Full time applications are through UCAS

International students should visit our international pages for more information about our entry requirements, fees and scholarships, and student support.

Course enquiries

Typical offer range for UK / EU applicants

We accept a wide range of qualifications for entry to our undergraduate programmes. The main ones are listed below:

  • A Level - Grades BCC - CCC preferred in a related subject
  • BTEC - Extended Diploma grades Distinction, Merit, Merit (DMM) preferred in a related subject.
  • International Baccalaureate - A minimum score of 26 points required
  • Access to HE courses - Typical offers for applicants with Access to HE will be the Access to HE Diploma or Access to HE Certificate (60 credits, 45 of which must be Level 3, including 30 at merit or higher).

English Language Requirements for International and EU Applicants

IELTS 6.0 - for visa nationals, with a minimum score of IELTS 5.5 in each element.

Career opportunities

List of current alumni careers

Our graduates have careers in:

  • the police service;
  • health administration;
  • education;
  • social work; and
  • journalism.

The ability to combine this course with another subject, makes this it ideal for individuals considering a career in teaching. Many graduates go on to train as teachers – the course is widely respected as a foundation for a career in education.

What students say...

Student Profile: Alex Hyde, Year 3 Study of Religions

I chose my course because I have always been interested in the world and in people.  I am fascinated by the thoughts, needs, beliefs and knowledge of others who have been brought up outside of Christianity.

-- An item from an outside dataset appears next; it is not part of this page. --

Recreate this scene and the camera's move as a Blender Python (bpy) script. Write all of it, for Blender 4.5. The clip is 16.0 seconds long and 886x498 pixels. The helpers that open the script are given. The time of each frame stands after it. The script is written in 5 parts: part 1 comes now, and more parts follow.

I really like the structure of the course because the first year enables you to study in breadth and then in the second year focus more deeply on some of the religions studied in the first year. I was enthralled by the prospect of going on a placement for a week in a religious community as part of the course in second year.  I am soon to find out whether I will be going to live with The Community of the Many Names of God or the Hare Krishnas.

The Department has a friendly ethos, with lecturers who are genuinely willing their students to do well and continually supporting them along the way. It is with thanks to this course that my understanding of people in the world is ever expanding and even when the pressure is on with assignments due, I continue to brim with enthusiasm for the knowledge I gain.